After this exchange, host A's TCP has positive evidence that the remote TCP is alive and ready to receive data and then as soon as the connection is established, data can be transferred. When the cooperating modules have concluded the data transfers,to close the connection they will exchange a three-way handshake with segments containing the "No more data from sender" bit (called the FIN bit). It is the end-to-end exchange of data that provides the logical connection between the two system.

TCP also helps to views the data it sends as a continuous stream of bytes, not as independent packets. Therefore, TCP takes care to maintain the sequence in which bytes are received and sent.The Acknowledgment Number and Sequence Number fields in the TCP segment header keep track of the bytes.

The TCP standard does not require that each system start numbering bytes with any specific number and each system chooses the number it will use as a starting point.Each end of the connection must know the other end's initial number to keep track of the data stream correctly. The two ends of the connection synchronize byte-numbering systems by exchanging SYN segments during the handshake and the Sequence Number field in the SYN segment contains the Initial Sequence Number (ISN), which is the starting point for the byte-numbering system. For security reasons the ISN should be the random number, though it is often 0.

Each byte of data is numbered sequentially from the ISN, so the first real byte of data sent has a sequence number of ISN+1 and the Sequence Number in the header of a data segment identifies the sequential position in the data stream of the first data byte in the segment. For example, if the first byte in the data stream was sequence number 1 (ISN=0) and 4000 bytes of data have already been transferred, then the first byte of data in the current segment is byte 4001, and the Sequence Number would be 4001 only.

The Acknowledgment Segment (ACK) performs two functions: flow control and positive acknowledgment. The acknowledgment tells the sender how much data has been received, and how much more the receiver can accept and the Acknowledgment Number is the sequence number of the next byte the receiver expects to receive.For every packet,the standard does not require an individual acknowledgment. The acknowledgment number is a positive acknowledgment of all bytes up to that number. For example, if the first byte sent was numbered 1 and 2000 bytes have been successfully received, the Acknowledgment Number would be 2001.

The Window field contains the number of bytes the remote end is able to accept or the window. If the receiver is capable of accepting 6000 more bytes, the window would be 6000 only. The window indicate to the sender that it can continue sending segments as long as the total number of bytes that it sends is smaller than the window of bytes that the receiver can accept and he receiver controls the flow of bytes from the sender by changing the size of the window.

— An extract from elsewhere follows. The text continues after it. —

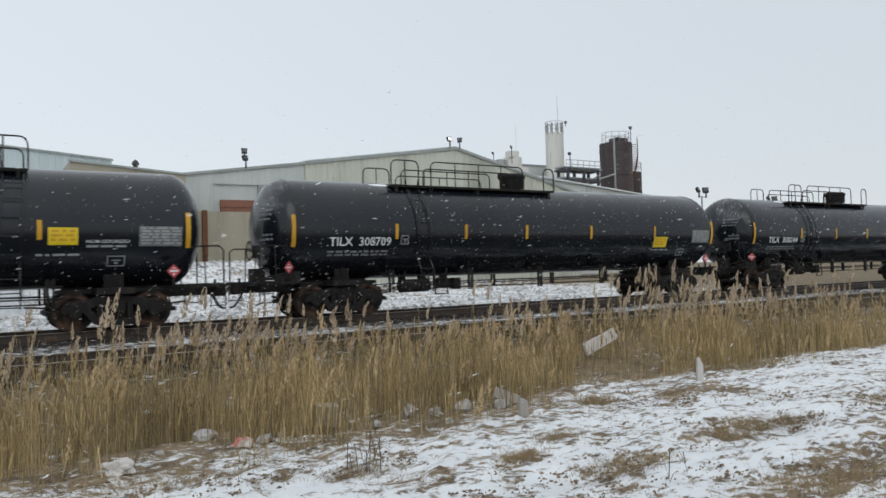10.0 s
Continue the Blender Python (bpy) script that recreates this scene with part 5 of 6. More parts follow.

A zero window tells the sender to cease transmission until it receives the non-zero window value.

1. The Internet Protocol (IP) is a network-layer (Layer 3) protocol that contains some control information that enables packets to be routed and addressing information.



2. IP is the primary network-layer protocol in the Internet protocol suite and is documented in RFC 791.



3. Along with the Transmission Control Protocol (TCP), IP represents the heart of the Internet protocol.



4. IP has two primary responsibilities: providing connectionless, best-effort delivery of datagrams through an internetwork and providing fragmentation and reassembly of datagrams to support data links with different maximum-transmission unit (MTU) sizes.

An IP packet contains several types of information, as illustrated in the following figure:

The description for IP packet fields is given below:

1. Version: Indicates that the version of IP currently used.



2. IP Header Length (IHL):which indicates the datagram header length in 32-bit words.



3. Type-of-Service:which specifies how an upper-layer protocol would like a current datagram to be handled, and assigns datagrams various levels of importance.



4. Total Length: Specifies the length, in bytes, of the entire IP packet, including the data and header.



5. Identification:which contains an integer that identifies the current datagram. This field is used to help piece together datagram fragments.



6. Flags:which consists of a 3-bit field of which the two low-order (least-significant) bits control fragmentation. The low-order bit specifies whether the packet can be fragmented. The middle bit specifies whether the packet is the last fragment in a series of fragmented packets. The third or high-order bit is not used.



7. Fragment Offset:which indicates the position of the fragment's data relative to the beginning of the data in the original datagram, which allows the destination IP process to properly reconstruct the original datagram.



8. Time-to-Live:which maintains a counter that gradually decrements down to zero, at which point the datagram is discarded. This keeps packets from looping endlessly.



9. Protocol:which indicates which upper-layer protocol receives incoming packets after IP processing is complete.



10. Header Checksum:which helps ensure IP header integrity.



11. Source Address:which specifies the sending node.



12. Destination Address:which specifies the receiving node.



13. Options:which allows IP to support various options, such as security.



14. Data:which contains upper-layer information.